Check “Ardilla,” where they sample Todd Trainor’s drum sounds off Shellac’s album At Action Park and set them to work backing a kick-ass stop-start punk tune where José Márquez screams, “Those who kill for profits / Those who abuse for a dollar” (translation courtesy of their website, www.pepito.net), only to interrupt the song halfway through for the sound of the ocean waves. Check “Little Brown Baby,” where the main percussion sounds appear to be a copier with asthma and Ana Machado’s sweet voice croons a song of hope: “One day I’ll have a little brown baby / El mundo te espera / La vida es tuya.” Or check “Rewind, Stop,” with its repeated “Fast forward / Stop / Fast forward / Fast forward,” which is both more annoyingly avant-garde than any Aphex Twin freakout and a more interesting comment on the similarity of recording and memory than anything I’ve ever heard.

It’s really kind of hard to describe the Pepito sound, but it exists. The most obvious recent antecedent of this kind of furious mix of musics all jammed up together is Mexico City’s Café Tacuba, who did something like this on their album Reves/Yosoy; except, of course, that CT had to separate their “weird” side from their “pop” side on two different discs. Pepito takes those two discs and melds them together, along with an affinity for glitchy sound effects, a DIY ethic you won’t believe, (they recorded the whole album for less than $2500), and more ambition on one 43-minute album than in most band’s whole careers.

Pepito is a political group: Machado (originally from Tijuana) and Márquez (born in Havana), who appear to be a couple in real life as well as in their music, are intelligent and savvy global citizens with axes to grind. Globalization at the expense of workers is bad, and they don’t mind saying so; they make their points even more effective by singing in Spanish, English, and French. But they’re not lockstep leftists, either — two of their most interesting songs use space metaphors as slaps at communist human-rights abuse: “Salyut” uses an astronaut lost on a spacewalk as a metaphor for the demise of the U.S.S.R., and “S.O.S.” takes off after a mythical Cuban rocket launch (another translation, here): “We shall prove the capacity of the superior sciences of Marxist-Leninist socialism!” And yet several songs appear to about real human emotions: love, fear, confusion, and hope.

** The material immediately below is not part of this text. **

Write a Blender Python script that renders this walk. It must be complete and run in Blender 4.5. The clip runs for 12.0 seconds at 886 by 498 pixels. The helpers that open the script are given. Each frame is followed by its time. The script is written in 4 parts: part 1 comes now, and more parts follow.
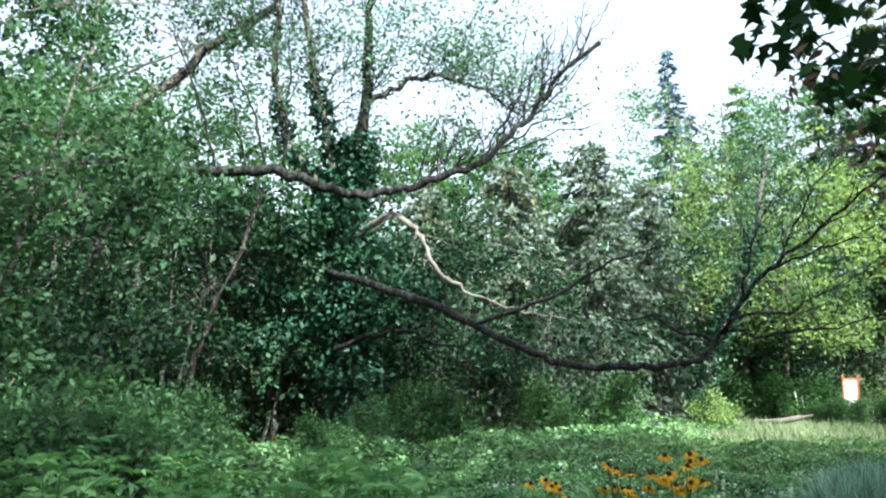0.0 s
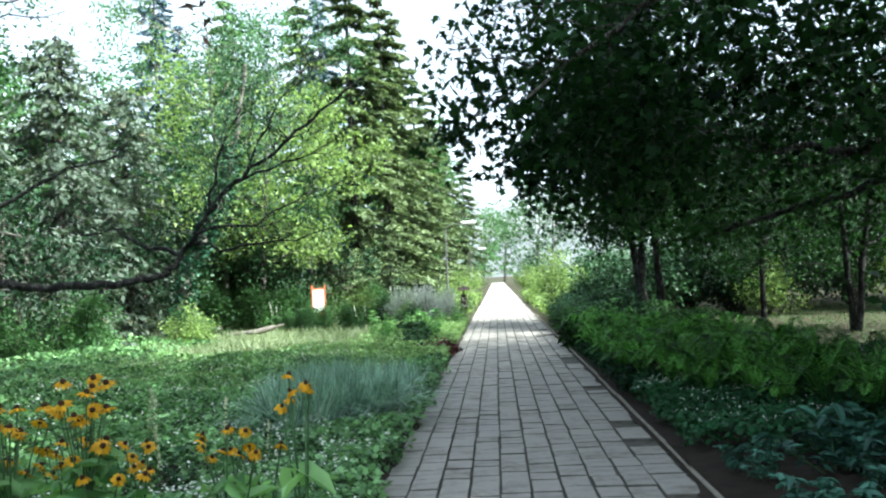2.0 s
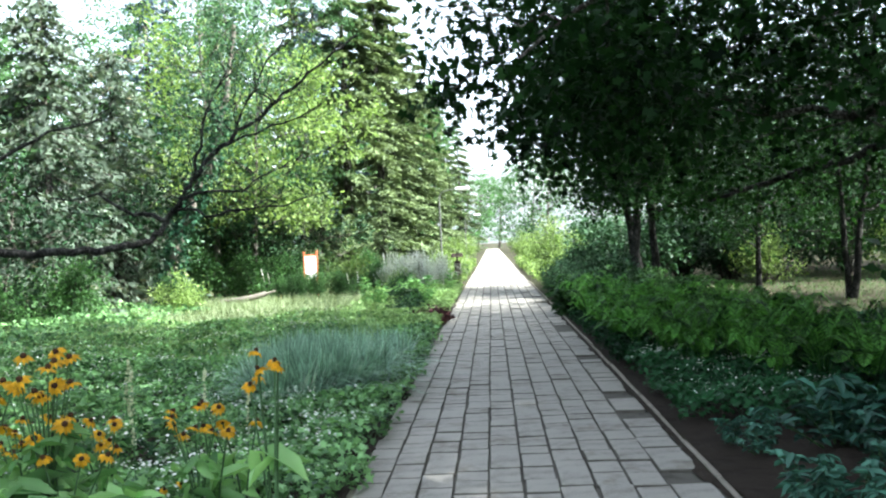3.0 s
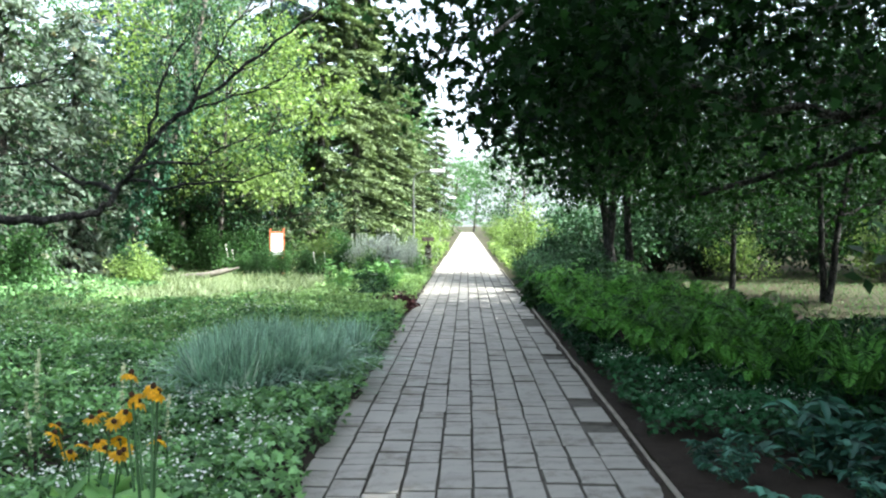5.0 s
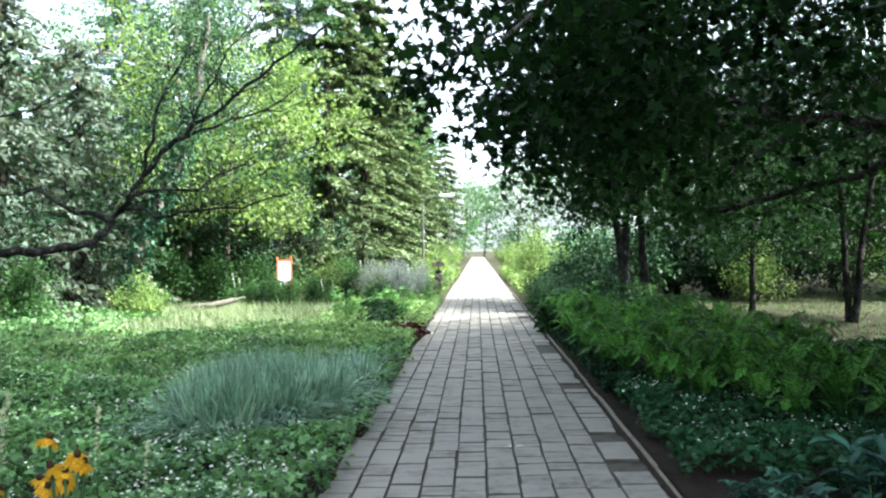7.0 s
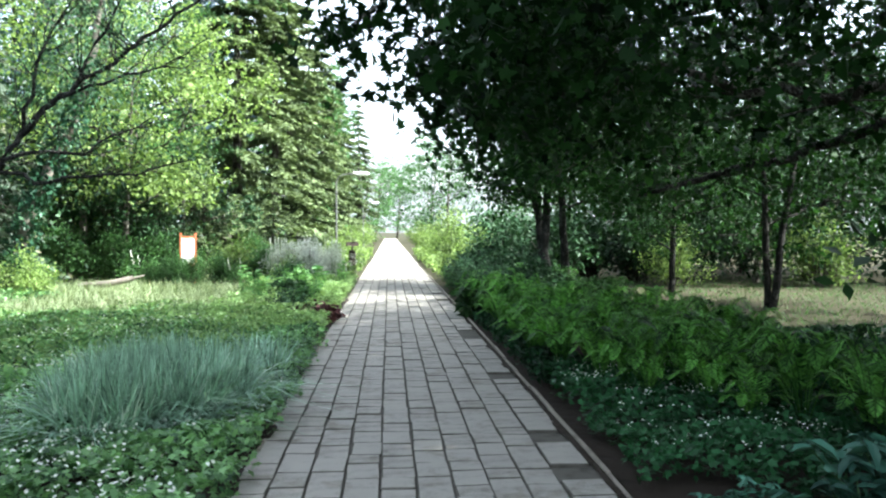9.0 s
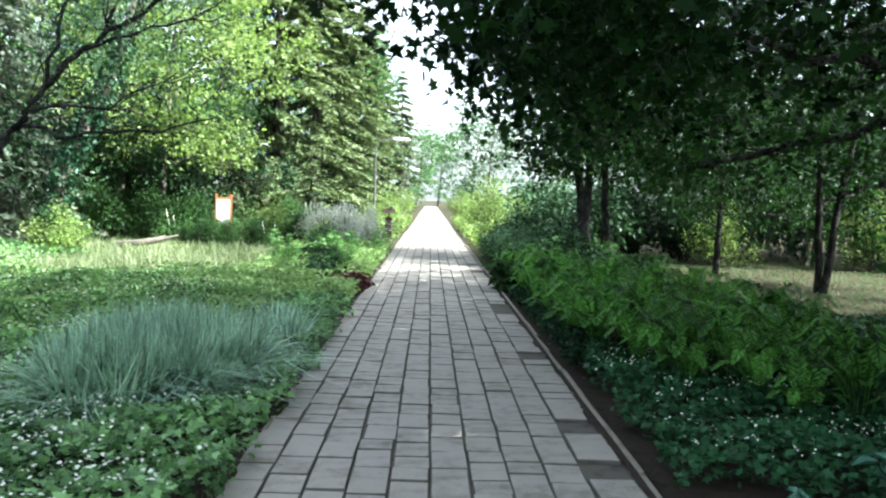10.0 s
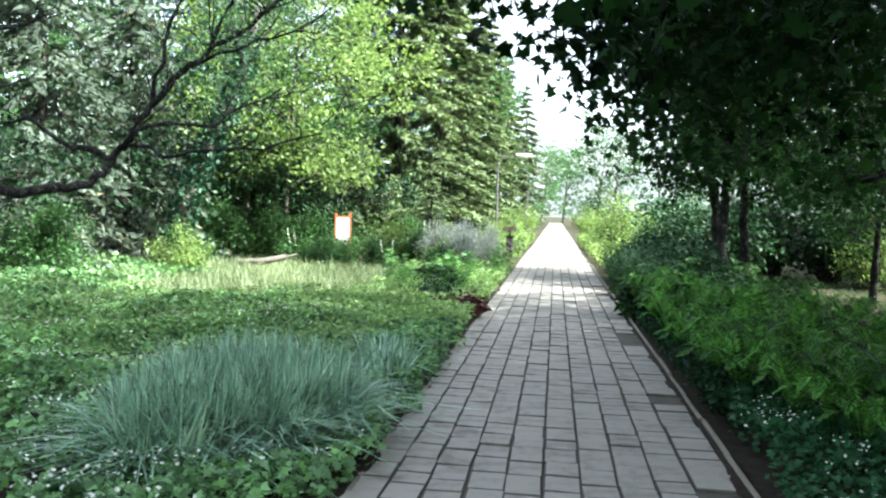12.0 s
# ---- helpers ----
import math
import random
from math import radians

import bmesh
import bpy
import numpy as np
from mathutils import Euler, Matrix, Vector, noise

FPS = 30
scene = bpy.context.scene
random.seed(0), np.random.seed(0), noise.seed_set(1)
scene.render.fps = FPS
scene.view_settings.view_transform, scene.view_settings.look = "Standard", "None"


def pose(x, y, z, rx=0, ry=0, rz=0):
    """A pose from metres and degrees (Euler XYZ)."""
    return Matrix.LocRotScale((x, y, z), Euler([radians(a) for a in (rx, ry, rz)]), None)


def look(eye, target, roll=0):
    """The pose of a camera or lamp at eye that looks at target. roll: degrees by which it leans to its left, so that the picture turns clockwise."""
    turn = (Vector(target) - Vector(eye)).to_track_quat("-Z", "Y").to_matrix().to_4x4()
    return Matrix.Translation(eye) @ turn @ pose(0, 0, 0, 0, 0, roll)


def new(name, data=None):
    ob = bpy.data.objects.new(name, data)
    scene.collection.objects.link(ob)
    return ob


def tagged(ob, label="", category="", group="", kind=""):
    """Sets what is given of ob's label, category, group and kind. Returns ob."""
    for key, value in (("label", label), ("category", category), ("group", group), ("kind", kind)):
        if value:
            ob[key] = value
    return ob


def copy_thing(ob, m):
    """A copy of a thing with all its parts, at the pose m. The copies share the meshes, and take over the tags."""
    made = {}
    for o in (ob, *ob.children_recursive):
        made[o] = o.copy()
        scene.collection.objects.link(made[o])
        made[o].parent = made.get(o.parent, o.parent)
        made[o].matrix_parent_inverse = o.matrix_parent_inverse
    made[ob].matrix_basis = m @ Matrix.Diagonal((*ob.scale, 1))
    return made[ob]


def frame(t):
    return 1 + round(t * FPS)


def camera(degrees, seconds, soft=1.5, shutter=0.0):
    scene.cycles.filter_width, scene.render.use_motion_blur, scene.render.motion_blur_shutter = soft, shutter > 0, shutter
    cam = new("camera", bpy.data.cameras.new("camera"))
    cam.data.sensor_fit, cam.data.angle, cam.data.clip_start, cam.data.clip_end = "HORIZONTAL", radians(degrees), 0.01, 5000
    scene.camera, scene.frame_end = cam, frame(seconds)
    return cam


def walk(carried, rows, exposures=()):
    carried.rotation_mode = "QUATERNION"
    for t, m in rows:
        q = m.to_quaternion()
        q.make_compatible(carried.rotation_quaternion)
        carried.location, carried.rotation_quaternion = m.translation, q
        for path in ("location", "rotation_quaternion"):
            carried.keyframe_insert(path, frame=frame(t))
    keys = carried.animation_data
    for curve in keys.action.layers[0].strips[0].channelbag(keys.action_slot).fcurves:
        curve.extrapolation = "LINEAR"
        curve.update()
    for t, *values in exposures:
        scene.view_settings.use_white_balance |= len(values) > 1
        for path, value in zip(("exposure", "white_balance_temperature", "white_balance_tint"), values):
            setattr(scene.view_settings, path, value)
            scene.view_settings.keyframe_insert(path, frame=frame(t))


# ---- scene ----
cam = camera(55.5, 12.0, soft=2.2)
PATH = [
    (0, (-0.436, 1.479, 1.618), (-1.624, 3.061, 1.906), -0.1),
    (0.5, (-0.418, 1.885, 1.57), (-1.503, 3.555, 1.749), -0.8),
    (1, (-0.215, 2.093, 1.488), (-1.143, 3.86, 1.618), 1.0),
    (1.5, (0.11, 1.884, 1.431), (-0.48, 3.789, 1.582), 3.8),
    (2, (-0.243, 2.213, 1.564), (-0.366, 4.208, 1.631), -2.7),
    (2.5, (-0.23, 2.348, 1.565), (-0.262, 4.346, 1.483), -2.9),
    (3, (-0.204, 2.475, 1.573), (-0.319, 4.472, 1.559), -2.6),
    (3.5, (-0.15, 2.686, 1.574), (-0.257, 4.682, 1.496), 1.4),
    (3.7, (-0.168, 2.705, 1.576), (-0.204, 4.701, 1.459), 1.2),
    (5.3, (-0.059, 3.224, 1.65), (-0.139, 5.222, 1.641), -0.6),
    (5.5, (-0.007, 3.293, 1.645), (-0.141, 5.289, 1.67), -0.4),
    (6, (0.071, 3.411, 1.652), (-0.153, 5.397, 1.588), -0.6),
    (6.5, (-0.004, 3.527, 1.649), (-0.167, 5.52, 1.628), -1.7),
    (6.7, (-0.09, 3.566, 1.637), (-0.198, 5.563, 1.635), -2.0),
    (8.3, (-0.12, 4.155, 1.597), (-0.182, 6.154, 1.605), 1.4),
    (8.5, (-0.152, 4.278, 1.584), (-0.144, 6.278, 1.618), 0.1),
    (9, (-0.231, 4.538, 1.567), (-0.103, 6.534, 1.523), 0.0),
    (9.5, (-0.188, 4.801, 1.563), (-0.148, 6.798, 1.457), 1.4),
    (10, (-0.11, 5.029, 1.57), (-0.076, 7.025, 1.451), 1.9),
    (10.5, (-0.126, 5.316, 1.572), (-0.042, 7.311, 1.473), 2.4),
    (11, (-0.151, 5.53, 1.579), (-0.097, 7.526, 1.466), 0.7),
    (11.5, (-0.055, 5.785, 1.59), (-0.193, 7.779, 1.507), 2.5),
    (12, (-0.042, 5.914, 1.611), (-0.304, 7.895, 1.522), 1.7),
]
walk(cam, [(t, look(eye, target, roll)) for t, eye, target, roll in PATH], [(0.0, 1.95, 5800, 5), (1.0, 1.85, 5750, 0), (2.0, 2.05, 5800, 1), (3.0, 2.38, 5980, 5), (12.0, 2.38, 5980, 5)])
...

It sounds like I’m kinda sprung for this album, and I have to admit that I am. Why? I guess it can all be summed up in the glorious mess that is the album’s standout track, the eight-minute “New Wave.” We start with squeaky ambient studio sounds, which turn into two bars of confrontative hype-hop techno, which turn into a very Tacuba-like groove for a few minutes. Suddenly, the whole thing comes to a stop with the sounds of a tape recorder and Machado’s voice: “Hi, baby! Listen to this tape that I made for you, because I love you. This music is our world. I’m never gonna let you go.” We’re back to the post-whatever groove, but I’m in love already…because any band that loves mix tapes knows where it’s at.

Back to the music: we get a repeated chant, “La cultura sí circula” (“culture circulates”), over a spoken French part talking about how moisture evaporates, turns into rain, and returns to earth again. Wait a minute, I’m starting to get it — mix tapes, music, culture, everything, they are there for the picking, they are meant to be plundered, they change and mutate and shift, that’s the way of the world. And they bring it on home with a monster rock section at the end, with the refrain, “Aqui viene el sonido nuevo” (“Here comes the new sound”). So, like, all those tapes I made for people all those years where I put Shonen Knife right up against Funkadelic followed by Sugarcubes and EPMD and Hank Williams — that was actually a blow for revolutionary freedom? Hell yeah it was! The noble mix tape, so recently despoiled by sweater-wearers with horrible tastes, has been restored to its rightful place of glory! Hallelujah!

Any band that loves music this much, and plays it so well, and messes with it so blatantly, deserves great stardom. Start telling the kids: Pepito is here to start some fuegos, kick some culos, and seize the motherfuckin’ means of produccion. They’re here to stay.